§ **SUPPLIED DATA**:
===

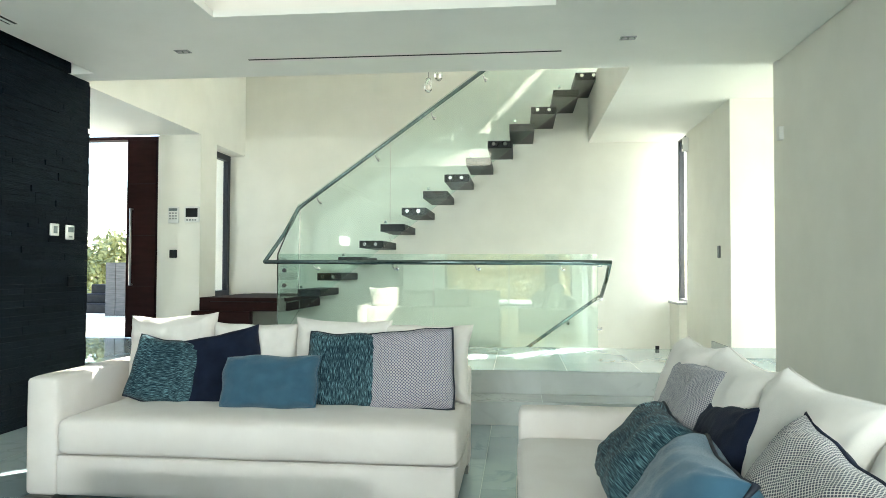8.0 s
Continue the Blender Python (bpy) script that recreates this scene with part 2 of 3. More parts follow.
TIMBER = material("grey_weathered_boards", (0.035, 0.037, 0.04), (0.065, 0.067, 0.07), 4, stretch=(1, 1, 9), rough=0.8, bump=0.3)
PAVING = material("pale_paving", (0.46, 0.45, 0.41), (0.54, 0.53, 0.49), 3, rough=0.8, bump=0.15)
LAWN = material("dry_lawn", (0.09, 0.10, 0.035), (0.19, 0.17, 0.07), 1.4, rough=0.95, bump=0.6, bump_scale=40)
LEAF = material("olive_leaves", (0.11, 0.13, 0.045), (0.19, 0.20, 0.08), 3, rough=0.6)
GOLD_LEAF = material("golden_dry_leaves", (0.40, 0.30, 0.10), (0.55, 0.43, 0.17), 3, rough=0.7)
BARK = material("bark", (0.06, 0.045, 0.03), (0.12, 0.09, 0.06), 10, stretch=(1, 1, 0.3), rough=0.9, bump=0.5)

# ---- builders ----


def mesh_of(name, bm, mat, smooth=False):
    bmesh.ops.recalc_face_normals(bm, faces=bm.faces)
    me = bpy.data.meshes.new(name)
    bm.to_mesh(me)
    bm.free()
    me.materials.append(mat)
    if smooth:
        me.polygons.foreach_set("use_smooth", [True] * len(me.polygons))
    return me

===

§ **WHAT IS EXPECTED**: Reproduce every line exactly and omit all pictures.

§ **FULL SOLUTION**:
8.0 s
Continue the Blender Python (bpy) script that recreates this scene with part 2 of 3. More parts follow.
TIMBER = material("grey_weathered_boards", (0.035, 0.037, 0.04), (0.065, 0.067, 0.07), 4, stretch=(1, 1, 9), rough=0.8, bump=0.3)
PAVING = material("pale_paving", (0.46, 0.45, 0.41), (0.54, 0.53, 0.49), 3, rough=0.8, bump=0.15)
LAWN = material("dry_lawn", (0.09, 0.10, 0.035), (0.19, 0.17, 0.07), 1.4, rough=0.95, bump=0.6, bump_scale=40)
LEAF = material("olive_leaves", (0.11, 0.13, 0.045), (0.19, 0.20, 0.08), 3, rough=0.6)
GOLD_LEAF = material("golden_dry_leaves", (0.40, 0.30, 0.10), (0.55, 0.43, 0.17), 3, rough=0.7)
BARK = material("bark", (0.06, 0.045, 0.03), (0.12, 0.09, 0.06), 10, stretch=(1, 1, 0.3), rough=0.9, bump=0.5)

# ---- builders ----


def mesh_of(name, bm, mat, smooth=False):
    bmesh.ops.recalc_face_normals(bm, faces=bm.faces)
    me = bpy.data.meshes.new(name)
    bm.to_mesh(me)
    bm.free()
    me.materials.append(mat)
    if smooth:
        me.polygons.foreach_set("use_smooth", [True] * len(me.polygons))
    return me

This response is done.